Par acte du 27 octobre 2015, la société Saga France a appelé en garantie la société PLS.

Par acte du 18 décembre 2015, la société PLS a appelé en garantie la société Stynen et la société Patrick Pilot Cars.

Par acte du 13 octobre 2016, la société Stynen a appelé en garantie la société Patrick Pilot Cars.

Par jugement du 4 mars 2020, le tribunal de commerce de Nanterre a :

– Dit que le contrat entre la société France Transfo et la société Bolloré est régi par le droit français, que les opérations de transports subséquentes sont régies par les dispositions de la convention CMR et que les obligations respectives nées du contrat conclu entre la société Transports Stynen et la société Patrick Pilot Cars sont régies par le droit belge ;

– Débouté la société PLS et la société Transports Stynen de leur fin de non-recevoir fondée sur l’absence d’intérêt à agir ;

– Débouté la société Patrick Pilot Cars de sa fin de non-recevoir fondée sur l’absence d’intérêt à agir de la société France Transfo ;

– Débouté la société Transports Stynen de sa fin de non-recevoir fondée sur la prescription de l’action de la société PLS à son endroit ;

– Débouté la société Transports Stynen de sa fin de non-recevoir fondée sur l’inopposabilité de des délais de prescription conventionnels ;

– Débouté la société Patrick Pilot Cars de sa fin de non-recevoir relative aux demandes de la société PLS et de la société Transports Stynen ;

– Condamné la société Bolloré à payer à la société Aig Europe la somme de 37.415,96 euros et à payer à la société France Transfo la somme de 3.000 euros au titre de la franchise, sommes majorées des intérêts de 5% par an à compter du 14 octobre 2015 ;

– Condamné la société PLS à relever et garantir la société Bolloré de toutes condamnations prononcées à son encontre par le présent jugement ;

– Condamné la société Transports Stynen à relever et garantir la société PLS de toutes condamnations prononcées à son endroit par le présent jugement ;

– Condamné la société Patrick Pilot Cars à relever et garantir la société Transports Stynen de toutes condamnations prononcées à son endroit par le présent jugement dans la limite de 384 euros ;

– Prononcé la capitalisation des intérêts ;

– Condamné la société Bolloré à payer à la société Aig Europe la somme de 3.000 euros et à la société France Transfo la somme de 1.000 euros au titre de l’article 700 du code de procédure civile ;

– Ordonné l’exécution provisoire du jugement sans constitution de garantie ;

– Condamné la société Bolloré aux dépens.

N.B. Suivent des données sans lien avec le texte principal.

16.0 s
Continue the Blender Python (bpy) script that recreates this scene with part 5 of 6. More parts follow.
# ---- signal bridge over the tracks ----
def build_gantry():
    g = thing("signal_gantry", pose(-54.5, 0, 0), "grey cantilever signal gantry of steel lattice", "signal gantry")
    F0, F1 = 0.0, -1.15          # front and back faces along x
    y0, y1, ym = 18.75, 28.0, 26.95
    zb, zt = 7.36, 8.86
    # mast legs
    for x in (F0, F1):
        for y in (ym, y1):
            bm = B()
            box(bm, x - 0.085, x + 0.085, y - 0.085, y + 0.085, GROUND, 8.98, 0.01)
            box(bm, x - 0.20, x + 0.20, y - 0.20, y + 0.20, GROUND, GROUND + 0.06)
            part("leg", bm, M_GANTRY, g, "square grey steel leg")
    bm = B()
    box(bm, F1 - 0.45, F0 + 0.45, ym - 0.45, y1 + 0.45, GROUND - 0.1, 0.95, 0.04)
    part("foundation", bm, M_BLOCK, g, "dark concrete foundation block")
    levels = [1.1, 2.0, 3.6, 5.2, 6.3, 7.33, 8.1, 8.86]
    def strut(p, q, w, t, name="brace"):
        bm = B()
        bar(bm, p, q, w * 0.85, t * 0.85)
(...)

Par déclaration du 5 mai 2020, la société Stynen a interjeté appel du jugement à l’encontre des seules sociétés PLS et Patrick Pilot Cars.

Le 4 décembre 2020, la société PLS a assigné en appel provoqué les sociétés Bolloré Logistics et Patrick Pilot Cars.

Par ordonnance du 1er juillet 2021, le conseiller de la mise en état de la 12e chambre de la cour d’appel de Versailles a :

– Déclaré irrecevables les conclusions de la société Patrick Pilot Cars remises au greffe de la cour le 25 février 2021,

– Condamné la société Patrick Pilot Cars aux dépens de l’incident.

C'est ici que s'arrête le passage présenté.